I would be remiss if not to mention how much everything mentioned above is elevated by the score and soundtrack within, as well, as Black Panther boasts the best musical composition in the MCU since Thor by a landslide.
When Coolger and Panther are guilty of any shortcomings amidst so many triumphs, they are few and far between. Jordan's Killmonger needed more screentime, and the plot suffers from a long absence of its titular character, but outside of this only one thing distracts from this gorgeous thrillride: Somehow, Coogler & the Marvel team fell into the comic book movie's Achilles' heel. They chose to make their climactic battle between hero and villain a borderline-cartooned CGI fest, when every fight leading up to it was real, choreographed, and grittily performed on set.
What else is there to say?

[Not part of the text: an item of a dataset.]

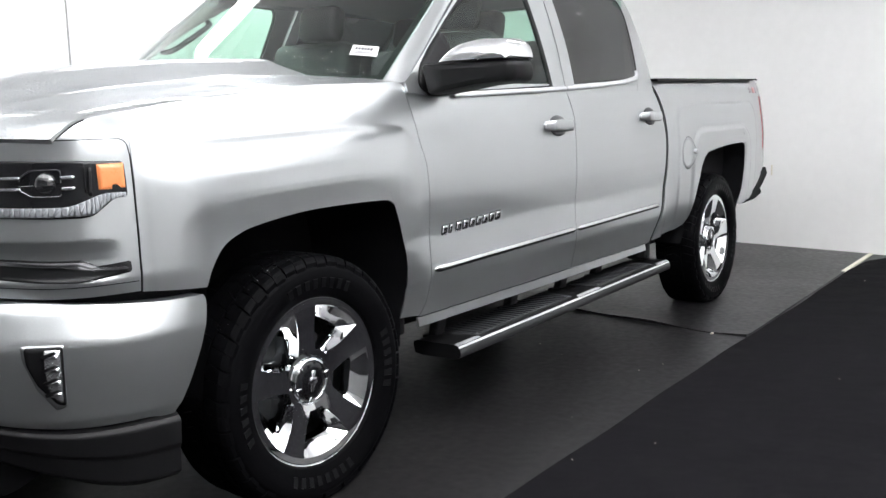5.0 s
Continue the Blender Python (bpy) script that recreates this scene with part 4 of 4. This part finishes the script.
for y0, y1 in ((0.90, 1.80), (1.98, 2.72)):
    pad = rounded([(0.818, y0), (0.992, y0 + 0.05), (0.992, y1 - 0.05), (0.818, y1)], 0.02)
    c = np.mean(pad, 0)
    pv = [(x, y, bz(y) + 0.0005) for x, y in pad] + [(c[0] + (x - c[0]) * 0.985, c[1] + (y - c[1]) * 0.99, bz(y) + 0.006) for x, y in pad]
    m_ = len(pad)
    pf = [(i, (i + 1) % m_, m_ + (i + 1) % m_, m_ + i) for i in range(m_)] + [tuple(range(m_, 2 * m_))]
    ob = both("step_pad", (pv, pf), GREY_PLASTIC, board)
    for p in ob.data.polygons:
        p.use_smooth = False
    for yy in np.arange(y0 + 0.06, y1 - 0.06, 0.036):
        for sx in (1, -1):
            rib = new("rib", rib_mesh)
            rib.parent = board
            rib.matrix_basis = pose(sx * 0.906, yy, bz(yy) + 0.004)
for y in (0.895, 1.46, 1.93, 2.315):
    br = join(as_mesh(box((0.78, y - 0.035, bz(y) - 0.06), (0.84, y + 0.035, bz(y) - 0.002), 0.006)), as_mesh(box((-0.02, -0.03, 0), (0.02, 0.03, 0.16), 0.006), Matrix.Translation((0.82, y, bz(y) - 0.03)) @ Matrix.Rotation(radians(12), 4, "Y")))
    both("bracket", br, GREY_PLASTIC, board)

# ---- chassis ----
part("underbody", join(as_mesh(box((-0.80, -0.72, 0.40), (0.80, -0.42, 0.80))), as_mesh(box((-0.80, 0.50, 0.42), (0.80, 3.16, 0.60))), as_mesh(box((-0.70, 4.20, 0.45), (0.70, 4.60, 0.65))), as_mesh(box((-0.44, -0.6, 0.34), (-0.34, 4.6, 0.46))), as_mesh(box((0.34, -0.6, 0.34), (0.44, 4.6, 0.46))), as_mesh(box((-0.44, -0.7, 0.46), (0.44, 3.2, 1.0)))), VOID, truck)
both("sill_end", as_mesh(box((0.84, 2.645, 0.40), (0.965, 2.72, 0.53), 0.02)), BLACK, truck)
both("splash_guard", as_mesh(box((0.70, 0.52, 0.43), (0.93, 0.56, 0.52), 0.01)), BLACK, truck)
for y in (0.0, 3.645):
    part("axle", tube([(-0.78, y, 0.395), (0.78, y, 0.395)], 0.05, 10), STEEL, truck)

# ---- wheels ----
TYRE_R, RIM_R, RIM_X = 0.397, 0.272, 0.988


def tyre(n=120):
    prof = [(-0.205, 0.262), (-0.235, 0.30), (-0.240, 0.34), (-0.225, 0.378), (-0.195, 0.390), (-0.10, 0.391), (-0.010, 0.384), (0.009, 0.372), (0.021, 0.348), (0.020, 0.315), (0.012, 0.285), (0.005, 0.272), (-0.02, 0.266)]
    p = [tuple(q) for q in spline(prof, 3)]
    out = []
    # the sidewall carries two raised rings
    for o, r in p:
        bump = max(0.0030 * math.exp(-((r - 0.364) / 0.0025) ** 2), 0.0022 * math.exp(-((r - 0.292) / 0.002) ** 2)) if o > 0 else 0
        out.append((o + bump, r))
    rows = [[(o, r * math.cos(t), r * math.sin(t)) for o, r in out] for t in np.linspace(0, 2 * math.pi, n, endpoint=False)]
    return grid(np.array(rows), close_u=True)


LUGS = 54
LUG = 2 * math.pi / LUGS


def block(t0, t1, o0, o1, r0, r1, skew=0.0, r2=None):
    """A tread block between two angles, its outer edge lower by r2, with a sipe notch cut in its flank."""
    v = []
    for r in (r0, r1):
        for o, t in ((o0, t0), (o1, t0 + skew), (o1, t1 + skew), (o0, t1)):
            rr = r if not (r == r1 and o == o1 and r2) else r2
            v.append((o, rr * math.cos(t), rr * math.sin(t)))
    return v, [(0, 3, 2, 1), (4, 5, 6, 7), (0, 1, 5, 4), (1, 2, 6, 5), (2, 3, 7, 6), (3, 0, 4, 7)]


def lug(prof, t0, t1, skew, depth):
    """A tread block that follows the tyre's curve: prof gives (across, radius), skew the slant of its slits."""
    o0, o1 = prof[0][0], prof[-1][0]
    rows, low = [], []
    for t in np.linspace(t0, t1, 3):
        lean = [skew * ((o - o0) / (o1 - o0)) ** 1.5 for o, r in prof]
        rows.append([(o, r * math.cos(t + k), r * math.sin(t + k)) for (o, r), k in zip(prof, lean)])
        low.append([(o, (r - depth) * math.cos(t + k), (r - depth) * math.sin(t + k)) for (o, r), k in zip(prof, lean)])
    return folded(np.array(rows), np.array(low))


EDGE = [(-0.052, 0.4035), (-0.022, 0.4020), (-0.002, 0.3975), (0.009, 0.3885), (0.0160, 0.3770)]
SHOULDER_A = lug(EDGE, 0.0, LUG * 0.88, 0.050, 0.018)
SHOULDER_B = lug(EDGE[:3] + [(0.0075, 0.3895), (0.0125, 0.3825)], 0.0, LUG * 0.92, 0.036, 0.018)
RIB_BLOCK = lug([(-0.108, 0.4050), (-0.085, 0.4052), (-0.060, 0.4045)], 0.02, LUG * 0.92 + 0.02, 0.05, 0.016)
LETTER = ([(o, r * math.cos(d), r * math.sin(d)) for r, o, d in ((0.300, 0.0130, 0), (0.300, 0.0130, 0.075), (0.334, 0.0200, 0.085), (0.334, 0.0200, 0.010), (0.302, 0.0185, 0.007), (0.302, 0.0185, 0.068), (0.332, 0.0245, 0.078), (0.332, 0.0245, 0.017))],
          [(4, 5, 6, 7), (0, 1, 5, 4), (1, 2, 6, 5), (2, 3, 7, 6), (3, 0, 4, 7)])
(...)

The film is a major win for Marvel, and a much needed entry in America's landscape of modern blockbusters. The entire heart, soul, and purpose of this film are apparent throughout - but each is perfectly encapsulated in one of its final scenes. After all that has transpired, T'Challa travels to America, meeting a young African-American boy who sees a hero that looks not like Cap or Thor or Spidey or Stark... but like him. It's a perfect moment that drives home the importance of not stopping shy at inclusion, but going for the home run of true representation.
Marvel's Black Panther goes for the home run.